Emergência da direita

Para a analista da Control Risks, Milei representa a emergência de uma força política nova na Argentina, de uma direita radical, uma ala que comporta muitos rótulos. O próprio presidente eleito se diz libertário e “anarcocapitalista”, mas o fato, diz Marina, é que ele está  mais à direita no espectro político e propõe mudanças mais disruptivas do que as observadas nos últimos anos.

“Mas ele não é uma exceção no movimento antioficialismo que a gente tem visto na América Latina nos últimos anos. Esses candidatos outsiders, com retórica ‘antiestablishment’ tem ganhado muito ‘momentum’ na região e a Argentina confirmou essa tendência ontem.”, comenta.

Sobre como as forças da direita no país podem se rearticular a partir da eleição de ontem, a analista afirma que a própria entrada de Milei na política já veio com a formação de um partido, o La Libertad Avança. “É bem impressionante o fato de que eles conseguiram ir de 3 deputados para 38 de 2021 para 2023 e foram de zero para oito senadores. Já existe essa emergência de um novo partido e agora tem que ver como as outras forças de direita vão se acomodar em relação a isso”, argumenta.

Para ela, é provável Milei consiga negociar com algumas facções de partidos de direita na Argentina, mas essas negociações devem se dar caso a caso e o Congresso pode modificar ou até acabar bloqueando propostas mais radicais.

“O Milei, por exemplo, fala de uma reforma tributária e uma reforma trabalhista e essa é especialmente contenciosa na Argentina, com a influência dos sindicatos. A gente espera que ela não saia da forma como o Milei propõe. Isso vai vir um movimento democrático de discussões no Congresso entre as diferentes forças políticas”, prevê.

Até mesmo a agenda de privatizações pode sofrer entraves. Nestas segunda-feira (20), o presidente eleito reafirmou o propósito de desestatizar a petrolífera YPF, entre outros ativos. “ Ele fala, por exemplo, que a infraestrutura não deve ser pública, o investimento deve vir todo do setor privado. Não significa que vai ser fácil, não é exatamente por um decreto que se faz isso”, comenta.

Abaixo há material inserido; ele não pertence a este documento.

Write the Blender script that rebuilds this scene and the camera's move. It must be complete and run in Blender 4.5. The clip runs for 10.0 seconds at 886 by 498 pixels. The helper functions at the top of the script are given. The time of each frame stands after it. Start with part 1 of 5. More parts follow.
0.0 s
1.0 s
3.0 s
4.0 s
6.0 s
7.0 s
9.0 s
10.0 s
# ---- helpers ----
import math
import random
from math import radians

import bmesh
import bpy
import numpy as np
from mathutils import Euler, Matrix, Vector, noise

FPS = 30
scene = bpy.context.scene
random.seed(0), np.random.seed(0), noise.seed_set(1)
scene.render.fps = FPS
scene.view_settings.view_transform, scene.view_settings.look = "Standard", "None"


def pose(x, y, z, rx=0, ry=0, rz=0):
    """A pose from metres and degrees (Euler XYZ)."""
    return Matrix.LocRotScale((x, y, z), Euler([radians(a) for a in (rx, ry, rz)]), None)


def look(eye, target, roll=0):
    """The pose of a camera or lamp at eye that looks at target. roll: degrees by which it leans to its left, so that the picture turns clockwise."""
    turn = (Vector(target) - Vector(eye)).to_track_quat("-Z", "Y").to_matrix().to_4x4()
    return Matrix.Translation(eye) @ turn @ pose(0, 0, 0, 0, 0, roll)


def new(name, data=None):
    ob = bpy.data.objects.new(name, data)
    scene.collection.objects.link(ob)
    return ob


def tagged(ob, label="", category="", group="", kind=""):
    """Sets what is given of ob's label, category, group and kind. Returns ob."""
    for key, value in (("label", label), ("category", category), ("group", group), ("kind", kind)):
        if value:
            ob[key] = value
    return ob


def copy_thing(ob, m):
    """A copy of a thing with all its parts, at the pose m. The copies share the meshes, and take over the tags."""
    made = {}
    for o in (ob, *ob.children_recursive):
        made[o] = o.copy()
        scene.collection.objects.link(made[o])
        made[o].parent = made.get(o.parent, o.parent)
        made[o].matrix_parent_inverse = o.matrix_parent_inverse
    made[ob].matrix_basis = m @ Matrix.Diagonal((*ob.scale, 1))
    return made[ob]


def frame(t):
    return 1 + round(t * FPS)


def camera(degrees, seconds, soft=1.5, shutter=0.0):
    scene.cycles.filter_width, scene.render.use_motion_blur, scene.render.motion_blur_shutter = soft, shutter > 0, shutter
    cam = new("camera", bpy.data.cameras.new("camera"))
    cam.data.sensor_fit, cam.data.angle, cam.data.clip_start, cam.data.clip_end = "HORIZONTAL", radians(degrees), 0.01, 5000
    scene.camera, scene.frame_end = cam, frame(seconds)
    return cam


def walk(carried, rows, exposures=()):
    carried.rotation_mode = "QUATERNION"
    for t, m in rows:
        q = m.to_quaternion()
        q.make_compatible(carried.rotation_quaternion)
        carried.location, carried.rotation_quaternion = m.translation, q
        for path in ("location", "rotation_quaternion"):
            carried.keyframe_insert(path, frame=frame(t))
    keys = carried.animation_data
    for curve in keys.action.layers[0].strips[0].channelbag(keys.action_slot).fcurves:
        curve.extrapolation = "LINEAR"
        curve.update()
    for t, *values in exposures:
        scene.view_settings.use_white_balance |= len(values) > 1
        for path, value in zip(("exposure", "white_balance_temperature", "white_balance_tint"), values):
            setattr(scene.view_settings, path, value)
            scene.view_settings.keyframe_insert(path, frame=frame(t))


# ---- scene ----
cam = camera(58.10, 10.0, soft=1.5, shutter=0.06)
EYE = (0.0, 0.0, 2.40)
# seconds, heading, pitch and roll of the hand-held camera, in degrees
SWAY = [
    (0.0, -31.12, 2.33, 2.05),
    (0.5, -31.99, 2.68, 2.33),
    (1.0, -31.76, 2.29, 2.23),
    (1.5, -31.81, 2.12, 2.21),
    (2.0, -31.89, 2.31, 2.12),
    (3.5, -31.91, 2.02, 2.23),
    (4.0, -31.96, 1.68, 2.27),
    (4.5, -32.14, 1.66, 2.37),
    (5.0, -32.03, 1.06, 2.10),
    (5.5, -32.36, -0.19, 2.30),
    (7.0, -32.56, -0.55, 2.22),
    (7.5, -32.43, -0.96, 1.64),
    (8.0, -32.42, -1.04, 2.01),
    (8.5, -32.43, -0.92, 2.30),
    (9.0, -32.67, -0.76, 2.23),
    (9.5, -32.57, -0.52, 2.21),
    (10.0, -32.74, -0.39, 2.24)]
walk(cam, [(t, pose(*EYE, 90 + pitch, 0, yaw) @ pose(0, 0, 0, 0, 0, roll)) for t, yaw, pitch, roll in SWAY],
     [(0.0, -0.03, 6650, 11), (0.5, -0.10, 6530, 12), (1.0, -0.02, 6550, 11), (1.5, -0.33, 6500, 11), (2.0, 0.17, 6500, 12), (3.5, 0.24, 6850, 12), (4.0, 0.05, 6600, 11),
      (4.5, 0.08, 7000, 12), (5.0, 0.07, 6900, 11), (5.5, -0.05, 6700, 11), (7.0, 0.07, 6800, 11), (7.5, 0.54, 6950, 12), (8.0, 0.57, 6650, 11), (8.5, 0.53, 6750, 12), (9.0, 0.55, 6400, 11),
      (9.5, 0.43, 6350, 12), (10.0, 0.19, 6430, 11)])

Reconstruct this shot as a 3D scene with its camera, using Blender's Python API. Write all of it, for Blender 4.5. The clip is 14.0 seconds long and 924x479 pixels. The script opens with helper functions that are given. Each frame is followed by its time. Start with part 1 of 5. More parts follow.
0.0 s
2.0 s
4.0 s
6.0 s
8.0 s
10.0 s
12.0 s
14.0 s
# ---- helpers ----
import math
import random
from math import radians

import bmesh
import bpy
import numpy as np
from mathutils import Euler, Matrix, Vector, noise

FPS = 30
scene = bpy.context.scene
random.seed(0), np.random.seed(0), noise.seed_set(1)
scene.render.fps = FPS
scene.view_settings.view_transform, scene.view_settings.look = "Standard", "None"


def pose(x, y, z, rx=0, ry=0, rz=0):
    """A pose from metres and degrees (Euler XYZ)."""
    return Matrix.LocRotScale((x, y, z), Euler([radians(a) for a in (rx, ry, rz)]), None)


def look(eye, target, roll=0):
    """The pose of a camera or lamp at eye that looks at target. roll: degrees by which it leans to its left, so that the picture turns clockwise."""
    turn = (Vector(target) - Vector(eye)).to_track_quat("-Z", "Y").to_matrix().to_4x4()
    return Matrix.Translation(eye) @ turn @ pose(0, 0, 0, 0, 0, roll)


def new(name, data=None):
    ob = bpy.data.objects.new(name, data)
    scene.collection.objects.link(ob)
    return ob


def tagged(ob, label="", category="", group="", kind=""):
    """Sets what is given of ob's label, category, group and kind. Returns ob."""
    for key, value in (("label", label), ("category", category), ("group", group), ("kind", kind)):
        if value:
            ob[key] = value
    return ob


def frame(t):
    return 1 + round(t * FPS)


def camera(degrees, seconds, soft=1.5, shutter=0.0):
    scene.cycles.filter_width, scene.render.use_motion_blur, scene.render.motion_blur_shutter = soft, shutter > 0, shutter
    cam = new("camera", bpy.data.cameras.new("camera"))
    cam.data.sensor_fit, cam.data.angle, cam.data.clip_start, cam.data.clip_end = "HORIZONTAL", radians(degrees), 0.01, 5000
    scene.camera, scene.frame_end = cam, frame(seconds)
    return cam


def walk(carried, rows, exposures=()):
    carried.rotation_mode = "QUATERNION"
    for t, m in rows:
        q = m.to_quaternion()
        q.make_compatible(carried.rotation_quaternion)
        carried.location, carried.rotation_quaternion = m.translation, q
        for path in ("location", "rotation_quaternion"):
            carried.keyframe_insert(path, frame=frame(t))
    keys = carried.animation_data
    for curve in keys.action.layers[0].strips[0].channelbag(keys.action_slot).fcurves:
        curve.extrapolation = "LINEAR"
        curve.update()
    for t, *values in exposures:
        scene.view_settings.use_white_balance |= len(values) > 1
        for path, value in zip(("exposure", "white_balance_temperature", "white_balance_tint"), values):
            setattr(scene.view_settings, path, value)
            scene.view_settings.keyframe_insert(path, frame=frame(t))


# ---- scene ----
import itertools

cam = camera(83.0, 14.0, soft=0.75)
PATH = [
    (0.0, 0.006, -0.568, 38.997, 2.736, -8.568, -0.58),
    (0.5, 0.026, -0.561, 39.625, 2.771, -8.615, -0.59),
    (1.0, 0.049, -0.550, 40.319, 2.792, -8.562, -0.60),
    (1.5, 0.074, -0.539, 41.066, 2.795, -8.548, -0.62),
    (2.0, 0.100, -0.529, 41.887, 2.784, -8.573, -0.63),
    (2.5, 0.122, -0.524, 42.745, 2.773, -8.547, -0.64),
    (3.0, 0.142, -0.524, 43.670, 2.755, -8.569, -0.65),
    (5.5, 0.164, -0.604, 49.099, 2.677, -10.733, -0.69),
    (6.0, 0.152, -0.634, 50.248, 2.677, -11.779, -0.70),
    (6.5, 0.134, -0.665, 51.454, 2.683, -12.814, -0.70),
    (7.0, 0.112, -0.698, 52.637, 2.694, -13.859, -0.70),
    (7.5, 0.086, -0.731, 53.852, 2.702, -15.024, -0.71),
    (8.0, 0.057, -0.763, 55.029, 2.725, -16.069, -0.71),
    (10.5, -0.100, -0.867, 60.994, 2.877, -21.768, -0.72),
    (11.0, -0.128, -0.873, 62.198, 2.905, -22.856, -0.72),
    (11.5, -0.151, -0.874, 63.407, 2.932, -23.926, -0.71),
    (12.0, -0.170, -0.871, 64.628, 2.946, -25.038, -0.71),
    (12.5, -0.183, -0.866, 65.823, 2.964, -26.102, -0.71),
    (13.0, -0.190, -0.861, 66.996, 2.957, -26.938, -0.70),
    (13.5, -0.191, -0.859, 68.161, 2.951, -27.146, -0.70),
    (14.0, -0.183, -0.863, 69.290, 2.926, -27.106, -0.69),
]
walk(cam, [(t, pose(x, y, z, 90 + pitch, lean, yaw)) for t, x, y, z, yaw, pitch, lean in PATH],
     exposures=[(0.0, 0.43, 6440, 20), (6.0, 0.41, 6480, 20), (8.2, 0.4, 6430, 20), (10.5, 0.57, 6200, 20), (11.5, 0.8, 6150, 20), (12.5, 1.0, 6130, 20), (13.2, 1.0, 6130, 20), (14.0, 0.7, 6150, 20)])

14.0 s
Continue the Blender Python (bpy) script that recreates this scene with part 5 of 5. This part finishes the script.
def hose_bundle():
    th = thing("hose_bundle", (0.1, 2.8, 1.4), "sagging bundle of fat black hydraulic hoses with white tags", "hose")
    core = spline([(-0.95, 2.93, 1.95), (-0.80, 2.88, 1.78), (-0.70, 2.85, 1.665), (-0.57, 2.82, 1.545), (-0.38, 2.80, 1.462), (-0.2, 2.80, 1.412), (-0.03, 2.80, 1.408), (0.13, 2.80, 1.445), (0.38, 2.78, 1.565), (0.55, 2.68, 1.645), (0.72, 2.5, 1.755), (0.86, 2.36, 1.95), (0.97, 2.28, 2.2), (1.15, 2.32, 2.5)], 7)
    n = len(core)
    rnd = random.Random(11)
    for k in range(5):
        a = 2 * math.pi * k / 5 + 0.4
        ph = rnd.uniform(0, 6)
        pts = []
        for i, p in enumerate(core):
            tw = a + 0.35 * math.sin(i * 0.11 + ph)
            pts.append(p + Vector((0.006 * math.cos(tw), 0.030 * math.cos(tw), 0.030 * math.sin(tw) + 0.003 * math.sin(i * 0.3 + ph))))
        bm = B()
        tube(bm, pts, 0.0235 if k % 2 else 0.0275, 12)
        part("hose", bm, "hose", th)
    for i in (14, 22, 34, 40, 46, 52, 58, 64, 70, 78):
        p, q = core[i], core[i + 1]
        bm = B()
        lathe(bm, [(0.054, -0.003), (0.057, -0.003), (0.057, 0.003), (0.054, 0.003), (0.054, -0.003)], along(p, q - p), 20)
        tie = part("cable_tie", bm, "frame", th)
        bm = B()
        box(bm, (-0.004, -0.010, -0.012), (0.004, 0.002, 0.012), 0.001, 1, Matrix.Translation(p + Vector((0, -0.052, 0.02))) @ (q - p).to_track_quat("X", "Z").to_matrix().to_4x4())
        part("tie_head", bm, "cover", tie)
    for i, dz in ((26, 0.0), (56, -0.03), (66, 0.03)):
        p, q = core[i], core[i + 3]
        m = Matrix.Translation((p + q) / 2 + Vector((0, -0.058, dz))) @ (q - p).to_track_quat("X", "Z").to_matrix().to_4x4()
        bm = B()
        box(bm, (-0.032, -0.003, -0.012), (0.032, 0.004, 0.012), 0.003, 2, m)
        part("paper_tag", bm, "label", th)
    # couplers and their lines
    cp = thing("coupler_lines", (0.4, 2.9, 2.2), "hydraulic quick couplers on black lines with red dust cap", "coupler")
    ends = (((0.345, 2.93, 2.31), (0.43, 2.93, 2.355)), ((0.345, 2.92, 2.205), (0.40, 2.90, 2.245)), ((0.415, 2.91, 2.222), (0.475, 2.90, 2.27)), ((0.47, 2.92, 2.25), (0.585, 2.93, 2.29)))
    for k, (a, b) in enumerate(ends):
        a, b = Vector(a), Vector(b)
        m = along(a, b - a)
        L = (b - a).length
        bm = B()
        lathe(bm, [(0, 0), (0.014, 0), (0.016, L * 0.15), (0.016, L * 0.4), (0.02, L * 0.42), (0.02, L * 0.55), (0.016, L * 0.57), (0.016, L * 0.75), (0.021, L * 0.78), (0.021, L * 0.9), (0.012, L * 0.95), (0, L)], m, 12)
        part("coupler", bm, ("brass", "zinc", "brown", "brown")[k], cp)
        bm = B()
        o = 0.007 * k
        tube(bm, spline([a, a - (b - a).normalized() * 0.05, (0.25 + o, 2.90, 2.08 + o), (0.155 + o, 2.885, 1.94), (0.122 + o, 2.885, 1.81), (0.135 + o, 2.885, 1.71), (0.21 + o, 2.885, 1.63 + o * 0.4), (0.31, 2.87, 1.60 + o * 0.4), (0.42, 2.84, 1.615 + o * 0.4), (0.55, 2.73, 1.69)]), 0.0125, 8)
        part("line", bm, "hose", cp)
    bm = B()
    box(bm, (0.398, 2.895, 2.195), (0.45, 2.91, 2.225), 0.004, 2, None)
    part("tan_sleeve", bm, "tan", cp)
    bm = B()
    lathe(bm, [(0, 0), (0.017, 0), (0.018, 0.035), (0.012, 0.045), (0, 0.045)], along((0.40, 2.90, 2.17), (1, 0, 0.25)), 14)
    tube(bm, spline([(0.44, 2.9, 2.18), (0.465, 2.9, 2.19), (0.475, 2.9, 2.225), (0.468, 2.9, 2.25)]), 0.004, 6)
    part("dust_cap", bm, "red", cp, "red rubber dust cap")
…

Para a analista, é esperada muita resistência em relação à privatização da YPF e será preciso ver se Milei terá habilidade de conduzir essas discussões. “A YPF já passou por muitos momentos de privatizada e estatizada, hoje tem o capital misto. Tem que ver também qual vai ser a aderência da sociedade argentina, se vai ter uma resistência esse tipo de proposta. A vitória de Milei, nesse momento, representa mais incertezas do que respostas”, afirma.